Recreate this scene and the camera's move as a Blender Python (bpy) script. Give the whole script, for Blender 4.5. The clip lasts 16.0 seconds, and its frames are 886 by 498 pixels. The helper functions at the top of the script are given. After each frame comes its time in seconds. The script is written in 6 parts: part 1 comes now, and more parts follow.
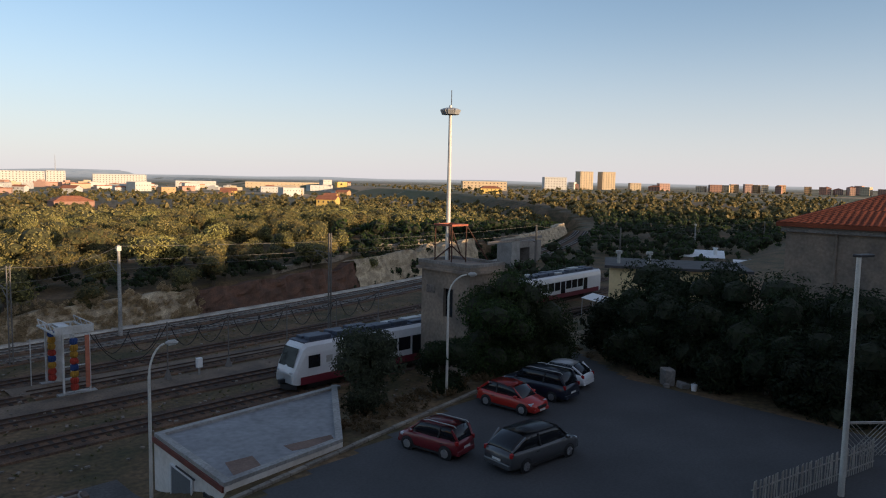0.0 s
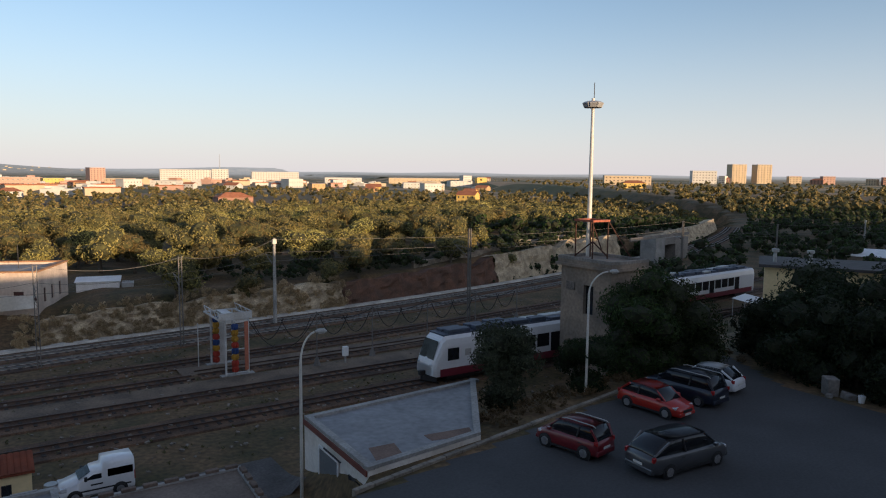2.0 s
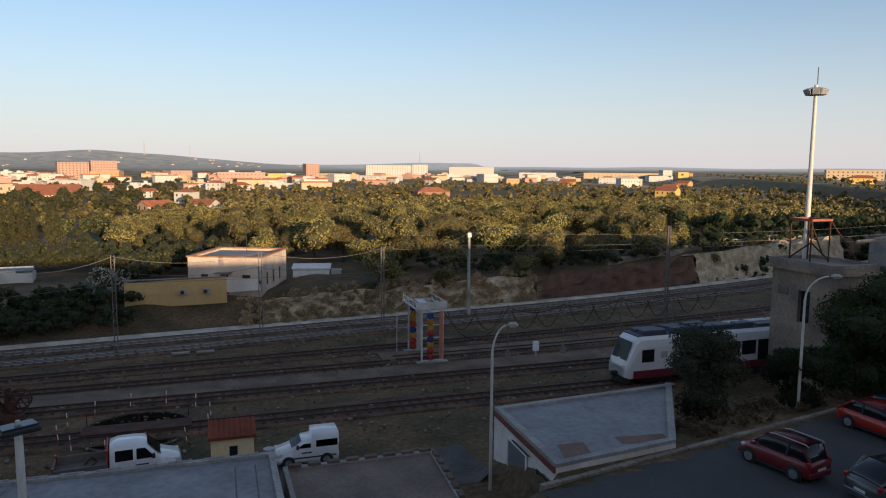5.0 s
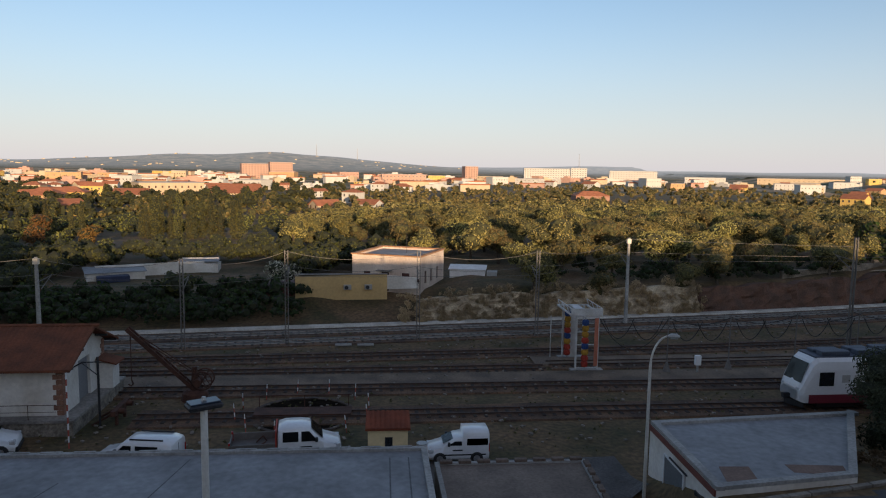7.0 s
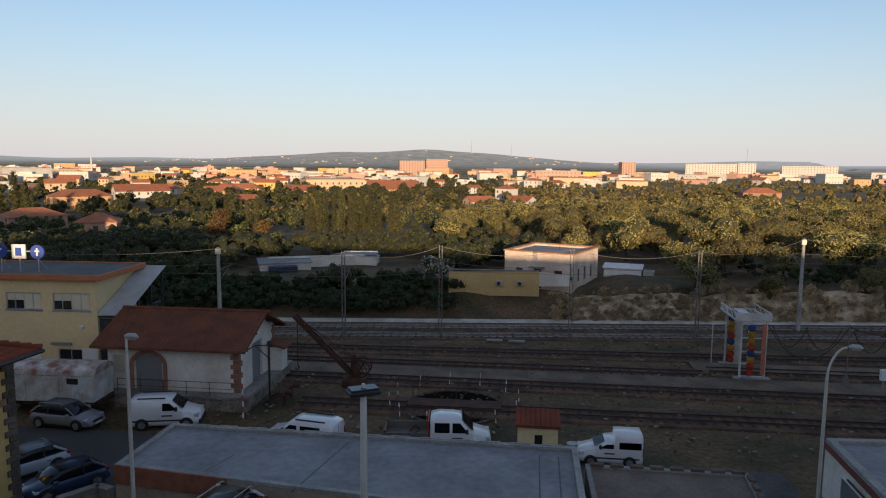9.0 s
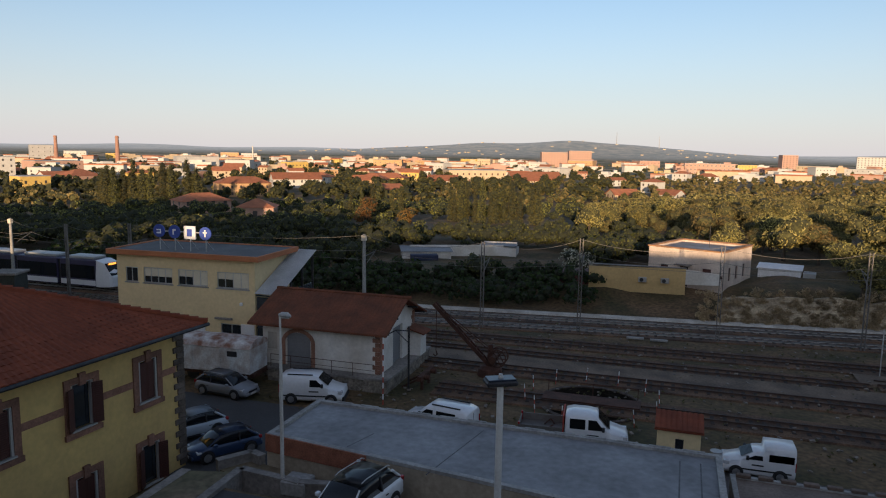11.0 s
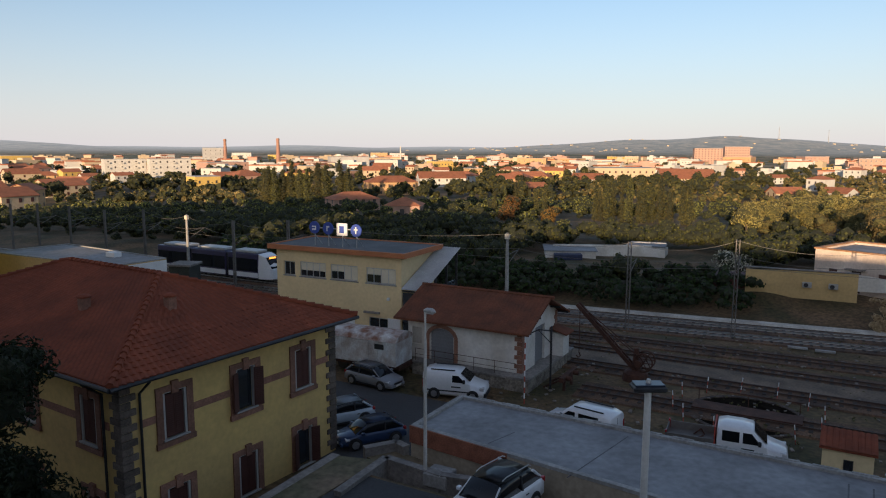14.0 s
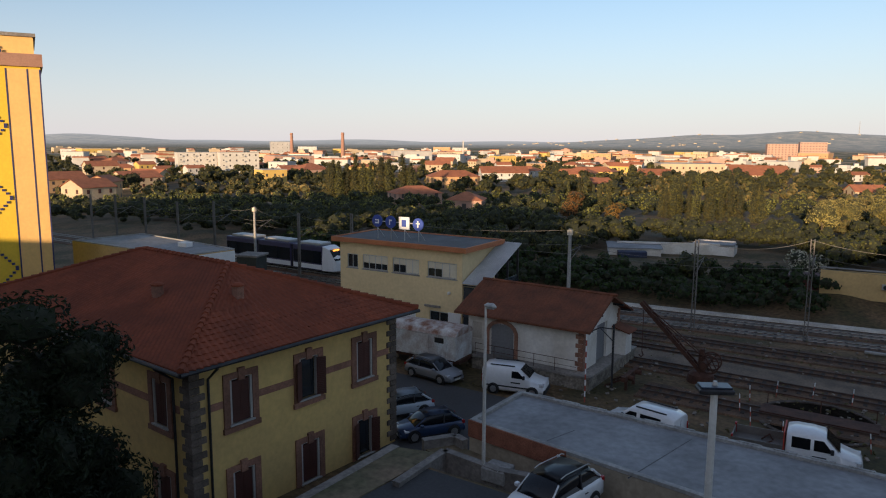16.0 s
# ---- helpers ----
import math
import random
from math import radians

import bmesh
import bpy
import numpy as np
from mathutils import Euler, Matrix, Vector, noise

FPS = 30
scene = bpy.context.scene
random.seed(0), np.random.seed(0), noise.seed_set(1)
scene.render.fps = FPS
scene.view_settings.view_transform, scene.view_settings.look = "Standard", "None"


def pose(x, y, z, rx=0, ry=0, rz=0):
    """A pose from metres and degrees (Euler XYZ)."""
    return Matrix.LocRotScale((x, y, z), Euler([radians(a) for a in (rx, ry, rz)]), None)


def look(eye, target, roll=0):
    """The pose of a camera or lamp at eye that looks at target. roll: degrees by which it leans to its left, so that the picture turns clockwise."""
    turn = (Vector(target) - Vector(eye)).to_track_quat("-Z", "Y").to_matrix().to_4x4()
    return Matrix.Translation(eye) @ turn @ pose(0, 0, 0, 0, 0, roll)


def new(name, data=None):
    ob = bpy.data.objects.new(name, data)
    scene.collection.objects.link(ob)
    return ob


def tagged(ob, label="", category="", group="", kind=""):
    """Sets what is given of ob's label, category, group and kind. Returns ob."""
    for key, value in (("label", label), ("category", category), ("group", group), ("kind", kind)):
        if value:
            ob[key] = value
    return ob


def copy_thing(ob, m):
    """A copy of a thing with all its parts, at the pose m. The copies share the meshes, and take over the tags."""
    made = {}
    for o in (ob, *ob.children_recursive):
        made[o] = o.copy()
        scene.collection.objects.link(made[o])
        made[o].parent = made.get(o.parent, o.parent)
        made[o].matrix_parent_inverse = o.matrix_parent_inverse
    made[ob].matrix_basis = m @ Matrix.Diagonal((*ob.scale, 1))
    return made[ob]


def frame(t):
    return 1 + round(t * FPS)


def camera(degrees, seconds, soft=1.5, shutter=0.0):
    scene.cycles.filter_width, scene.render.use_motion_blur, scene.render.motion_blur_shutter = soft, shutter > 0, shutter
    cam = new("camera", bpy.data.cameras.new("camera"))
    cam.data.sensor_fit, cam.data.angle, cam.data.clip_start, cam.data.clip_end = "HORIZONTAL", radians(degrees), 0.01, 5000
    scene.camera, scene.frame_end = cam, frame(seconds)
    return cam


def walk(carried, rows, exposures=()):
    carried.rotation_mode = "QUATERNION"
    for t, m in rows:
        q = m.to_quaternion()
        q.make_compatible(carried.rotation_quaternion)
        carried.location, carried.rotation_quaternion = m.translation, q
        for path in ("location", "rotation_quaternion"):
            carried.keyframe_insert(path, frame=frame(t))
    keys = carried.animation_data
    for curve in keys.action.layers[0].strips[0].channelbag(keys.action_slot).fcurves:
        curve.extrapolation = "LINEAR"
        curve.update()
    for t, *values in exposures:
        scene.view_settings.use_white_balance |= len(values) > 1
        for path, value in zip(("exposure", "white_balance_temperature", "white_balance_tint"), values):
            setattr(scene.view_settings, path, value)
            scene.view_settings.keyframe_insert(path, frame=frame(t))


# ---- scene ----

### To do
Copy out the lines from the line containing "for t, *values" to the end of the listing above, without alteration.

### Answer to this task
    for t, *values in exposures:
        scene.view_settings.use_white_balance |= len(values) > 1
        for path, value in zip(("exposure", "white_balance_temperature", "white_balance_tint"), values):
            setattr(scene.view_settings, path, value)
            scene.view_settings.keyframe_insert(path, frame=frame(t))


# ---- scene ----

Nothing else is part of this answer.